3D scene code data:

════════

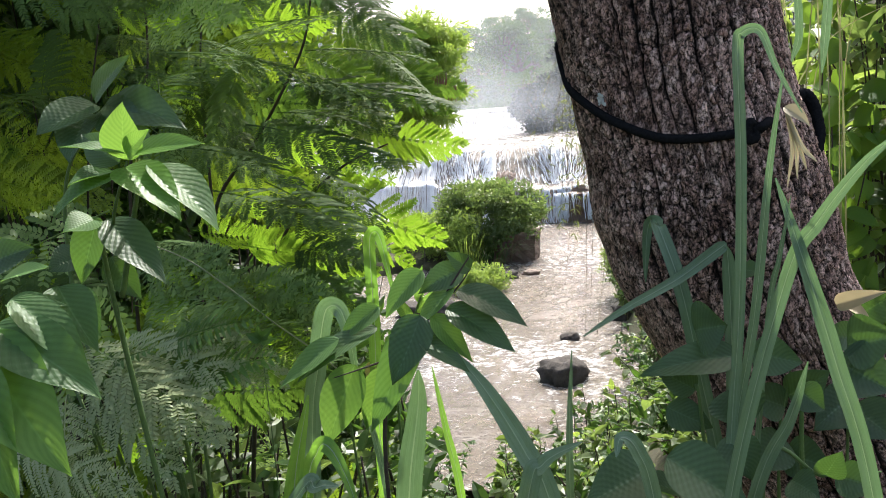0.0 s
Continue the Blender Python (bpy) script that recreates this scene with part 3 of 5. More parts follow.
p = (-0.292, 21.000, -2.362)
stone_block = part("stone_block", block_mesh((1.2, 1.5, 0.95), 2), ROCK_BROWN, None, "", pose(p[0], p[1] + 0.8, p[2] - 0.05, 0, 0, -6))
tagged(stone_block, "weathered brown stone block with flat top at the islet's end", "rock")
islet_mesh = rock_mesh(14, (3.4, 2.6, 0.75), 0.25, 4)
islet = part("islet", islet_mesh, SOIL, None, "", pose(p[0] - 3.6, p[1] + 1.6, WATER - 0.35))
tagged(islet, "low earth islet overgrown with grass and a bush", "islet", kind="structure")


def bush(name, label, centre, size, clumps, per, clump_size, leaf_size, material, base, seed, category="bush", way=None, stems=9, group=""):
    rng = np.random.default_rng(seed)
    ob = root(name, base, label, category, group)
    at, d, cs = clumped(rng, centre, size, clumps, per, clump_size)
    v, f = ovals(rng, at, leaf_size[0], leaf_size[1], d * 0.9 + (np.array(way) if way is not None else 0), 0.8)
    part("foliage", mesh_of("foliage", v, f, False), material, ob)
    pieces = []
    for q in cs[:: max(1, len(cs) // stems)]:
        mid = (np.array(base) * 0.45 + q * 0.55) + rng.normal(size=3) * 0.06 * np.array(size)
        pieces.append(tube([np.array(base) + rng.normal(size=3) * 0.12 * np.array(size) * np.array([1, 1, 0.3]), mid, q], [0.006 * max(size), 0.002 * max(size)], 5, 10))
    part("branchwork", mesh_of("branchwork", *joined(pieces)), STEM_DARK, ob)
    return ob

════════

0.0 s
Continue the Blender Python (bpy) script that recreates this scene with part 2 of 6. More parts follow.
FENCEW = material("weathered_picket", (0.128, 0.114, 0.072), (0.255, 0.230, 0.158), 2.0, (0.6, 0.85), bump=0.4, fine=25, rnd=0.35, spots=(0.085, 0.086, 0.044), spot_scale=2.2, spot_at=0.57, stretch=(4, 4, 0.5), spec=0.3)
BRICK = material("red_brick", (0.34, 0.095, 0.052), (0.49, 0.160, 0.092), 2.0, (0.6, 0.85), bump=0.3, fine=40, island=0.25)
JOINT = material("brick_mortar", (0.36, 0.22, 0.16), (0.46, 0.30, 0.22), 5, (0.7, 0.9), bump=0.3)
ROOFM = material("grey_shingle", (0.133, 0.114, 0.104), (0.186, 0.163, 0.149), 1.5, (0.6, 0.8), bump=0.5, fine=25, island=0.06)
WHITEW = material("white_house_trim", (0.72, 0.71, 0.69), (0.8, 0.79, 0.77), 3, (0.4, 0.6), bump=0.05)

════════

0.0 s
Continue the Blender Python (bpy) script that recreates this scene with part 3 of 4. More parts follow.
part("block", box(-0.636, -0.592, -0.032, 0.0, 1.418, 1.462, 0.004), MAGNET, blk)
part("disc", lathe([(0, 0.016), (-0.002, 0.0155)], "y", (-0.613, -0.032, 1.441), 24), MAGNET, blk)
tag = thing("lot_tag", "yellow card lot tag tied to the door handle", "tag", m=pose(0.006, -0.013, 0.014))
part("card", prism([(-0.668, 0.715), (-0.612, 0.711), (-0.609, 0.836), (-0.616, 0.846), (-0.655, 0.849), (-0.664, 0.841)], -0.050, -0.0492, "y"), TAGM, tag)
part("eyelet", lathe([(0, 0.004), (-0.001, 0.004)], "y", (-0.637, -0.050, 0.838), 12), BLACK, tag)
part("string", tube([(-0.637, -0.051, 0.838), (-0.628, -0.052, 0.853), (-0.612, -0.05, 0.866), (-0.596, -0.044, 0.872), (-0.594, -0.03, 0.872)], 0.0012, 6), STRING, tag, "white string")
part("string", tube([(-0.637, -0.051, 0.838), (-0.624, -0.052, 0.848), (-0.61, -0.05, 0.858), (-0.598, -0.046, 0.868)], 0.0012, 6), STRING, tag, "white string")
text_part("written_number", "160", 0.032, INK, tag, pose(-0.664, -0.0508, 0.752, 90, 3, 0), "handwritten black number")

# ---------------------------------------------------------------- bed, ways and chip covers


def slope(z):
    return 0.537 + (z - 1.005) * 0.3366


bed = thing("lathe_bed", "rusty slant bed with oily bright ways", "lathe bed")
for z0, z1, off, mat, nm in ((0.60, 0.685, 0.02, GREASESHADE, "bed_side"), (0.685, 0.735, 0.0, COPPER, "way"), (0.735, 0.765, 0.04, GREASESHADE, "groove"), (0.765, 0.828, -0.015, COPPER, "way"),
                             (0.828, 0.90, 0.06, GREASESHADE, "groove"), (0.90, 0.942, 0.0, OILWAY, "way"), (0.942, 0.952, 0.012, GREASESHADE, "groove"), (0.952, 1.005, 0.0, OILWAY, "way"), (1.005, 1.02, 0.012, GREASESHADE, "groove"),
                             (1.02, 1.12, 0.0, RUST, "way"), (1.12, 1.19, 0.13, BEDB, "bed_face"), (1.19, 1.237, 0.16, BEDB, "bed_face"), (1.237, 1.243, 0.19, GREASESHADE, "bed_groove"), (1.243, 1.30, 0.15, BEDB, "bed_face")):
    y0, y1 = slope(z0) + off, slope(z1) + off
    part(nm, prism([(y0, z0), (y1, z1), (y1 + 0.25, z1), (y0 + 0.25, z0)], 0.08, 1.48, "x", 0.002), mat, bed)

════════

Direction: Quote the listing above, but only from the line that shows "5. More parts follow." through the line that shows "earth islet overgrown".

The response:
Continue the Blender Python (bpy) script that recreates this scene with part 3 of 5. More parts follow.
p = (-0.292, 21.000, -2.362)
stone_block = part("stone_block", block_mesh((1.2, 1.5, 0.95), 2), ROCK_BROWN, None, "", pose(p[0], p[1] + 0.8, p[2] - 0.05, 0, 0, -6))
tagged(stone_block, "weathered brown stone block with flat top at the islet's end", "rock")
islet_mesh = rock_mesh(14, (3.4, 2.6, 0.75), 0.25, 4)
islet = part("islet", islet_mesh, SOIL, None, "", pose(p[0] - 3.6, p[1] + 1.6, WATER - 0.35))
tagged(islet, "low earth islet overgrown with grass and a bush", "islet", kind="structure")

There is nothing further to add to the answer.